What “good” looks like during diligence
A well-run VDR process is not just secure; it is measurable and calm. Internally, stakeholders know where to put documents and how updates are handled. Externally, parties experience consistent access and clear communication. The deal team can respond to questions quickly, track engagement, and avoid frantic searches across shared drives or inboxes.
Most importantly, the company retains control. If a bidder exits, access can be revoked. If a sensitive document needs tighter handling, permissions change immediately without relying on recipients to delete files. If a dispute arises, audit trails help reconstruct events with confidence.
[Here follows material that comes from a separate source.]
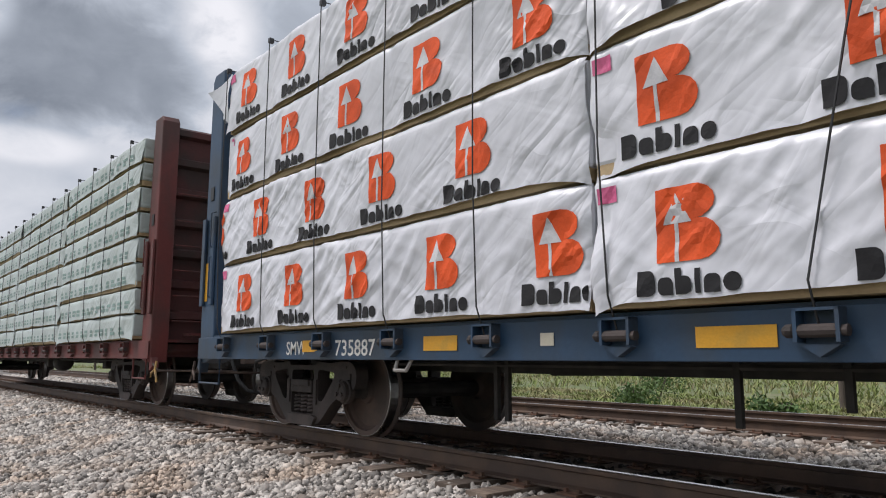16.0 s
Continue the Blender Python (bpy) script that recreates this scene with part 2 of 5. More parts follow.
def hopper_paint(name, base, rust):
    """Old pale hopper paint: dust, streaks that run down, and, where rust > 0, sheets of rust hanging from the eaves."""
    m = material(name, base, 0.5, 0.0, tuple(c * 0.86 for c in base), 0.5, 0.9, 0.05, 0.06, 30, (1, 1, 0.35))
    n, l = m.node_tree.nodes, m.node_tree.links
    b = n["Principled BSDF"]
    coord = n.new("ShaderNodeTexCoord")
    sep = n.new("ShaderNodeSeparateXYZ")
    l.new(coord.outputs["Object"], sep.inputs[0])

    def tex(scale, stretch, detail=6, rough=0.6):
        mp = n.new("ShaderNodeMapping")
        mp.inputs["Scale"].default_value = stretch
        l.new(coord.outputs["Object"], mp.inputs[0])
        t = n.new("ShaderNodeTexNoise")
        t.inputs["Scale"].default_value, t.inputs["Detail"].default_value, t.inputs["Roughness"].default_value = scale, detail, rough
        l.new(mp.outputs[0], t.inputs["Vector"])
        return t.outputs[0]

    def mth(op, a, c, d=None):
        nd = n.new("ShaderNodeMath")
        nd.operation = op
        for i, val in enumerate((a, c, d)):
            if val is None:
                continue
            if isinstance(val, (int, float)):
                nd.inputs[i].default_value = val
            else:
                l.new(val, nd.inputs[i])
        return nd.outputs[0]

    def rng(v, a, c, d=0.0, e=1.0):
        nd = n.new("ShaderNodeMapRange")
        nd.interpolation_type = "SMOOTHSTEP"
        for i, val in ((1, a), (2, c), (3, d), (4, e)):
            nd.inputs[i].default_value = val
        l.new(v, nd.inputs[0])
        return nd.outputs[0]

    def lay(under, color, mask):
        mx = n.new("ShaderNodeMix")
        mx.data_type = "RGBA"
        l.new(mask, mx.inputs[0])
        l.new(under, mx.inputs[6])
        mx.inputs[7].default_value = (*color, 1)
        return mx.outputs[2]

    out = b.inputs["Base Color"].links[0].from_socket
    drip = tex(5.0, (1, 1, 0.08), 8, 0.65)
    patch = tex(0.95, (0.8, 1, 0.9), 8, 0.66)
    speck = tex(6.0, (1, 1, 0.5), 9, 0.7)
    grime = rng(tex(1.3, (1, 1, 0.15), 7), 0.50, 0.75, 0.0, 0.30)
    out = lay(out, tuple(c * 0.55 for c in base), grime)
    if rust:
        height = rng(sep.outputs[2], 2.15, 3.9)
        rear = rng(sep.outputs[0], 1.5, -4.9)
        field = mth("ADD", mth("MULTIPLY", height, 0.40), mth("MULTIPLY", mth("MULTIPLY", rear, height), 0.22))
        field = mth("ADD", field, mth("MULTIPLY", mth("SUBTRACT", patch, 0.5), 1.35))
        field = mth("ADD", field, 0.35)
        field = mth("ADD", field, mth("MULTIPLY", mth("SUBTRACT", drip, 0.5), 0.5))
        field = mth("ADD", field, mth("MULTIPLY", mth("SUBTRACT", speck, 0.5), 0.42))
        for bx, bz, rx, rz, w in ((-4.1, 3.3, 1.5, 0.45, 0.22), (-1.6, 3.6, 1.6, 0.4, 0.12), (0.7, 2.55, 0.8, 0.2, 0.30), (1.35, 2.72, 0.22, 0.26, 0.25), (2.4, 3.5, 1.7, 0.5, 0.22), (4.3, 3.1, 0.6, 0.5, 0.2), (-1.3, 2.55, 0.9, 0.3, 0.22), (-4.0, 2.72, 0.6, 0.16, 0.30), (3.3, 2.3, 0.16, 0.6, 0.16)):
            dx = mth("DIVIDE", mth("SUBTRACT", sep.outputs[0], bx), rx)
            dz = mth("DIVIDE", mth("SUBTRACT", sep.outputs[2], bz), rz)
            near = mth("POWER", 2.718, mth("MULTIPLY", mth("ADD", mth("MULTIPLY", dx, dx), mth("MULTIPLY", dz, dz)), -1.0))
            field = mth("ADD", field, mth("MULTIPLY", near, w))
        out = lay(out, (0.58, 0.31, 0.12), rng(field, 0.56, 0.72, 0.0, 0.8))
        out = lay(out, (0.36, 0.120, 0.036), rng(field, 0.69, 0.90, 0.0, 0.92))
        flake = mth("ADD", mth("MULTIPLY", speck, 0.7), mth("MULTIPLY", drip, 0.3))
        out = lay(out, (0.17, 0.050, 0.020), mth("MULTIPLY", rng(field, 0.78, 0.95), rng(flake, 0.46, 0.60, 0.0, 0.75)))
        out = lay(out, (0.60, 0.40, 0.22), mth("MULTIPLY", rng(field, 0.70, 0.85), rng(flake, 0.47, 0.38, 0.0, 0.7)))
        low = mth("ADD", mth("MULTIPLY", rng(sep.outputs[2], 1.75, 1.47), 0.5), mth("MULTIPLY", speck, 0.5))
        out = lay(out, (0.50, 0.27, 0.10), rng(low, 0.62, 0.85, 0.0, 0.6))
    else:
        thin = mth("MULTIPLY", rng(drip, 0.60, 0.74), rng(patch, 0.45, 0.62))
        out = lay(out, (0.45, 0.33, 0.22), mth("MULTIPLY", thin, 0.45))
    l.new(out, b.inputs["Base Color"])
    return m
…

Conclusion: confidentiality without friction
Confidential deals require speed, precision, and provable control. By centralizing sensitive content, tightening permissions, and providing defensible reporting, virtual data room solutions help companies manage disclosure in a way that is both secure and practical. For teams navigating M&A, financing, audits, or complex partnerships, a well-chosen VDR can be the difference between an orderly process and a risky scramble.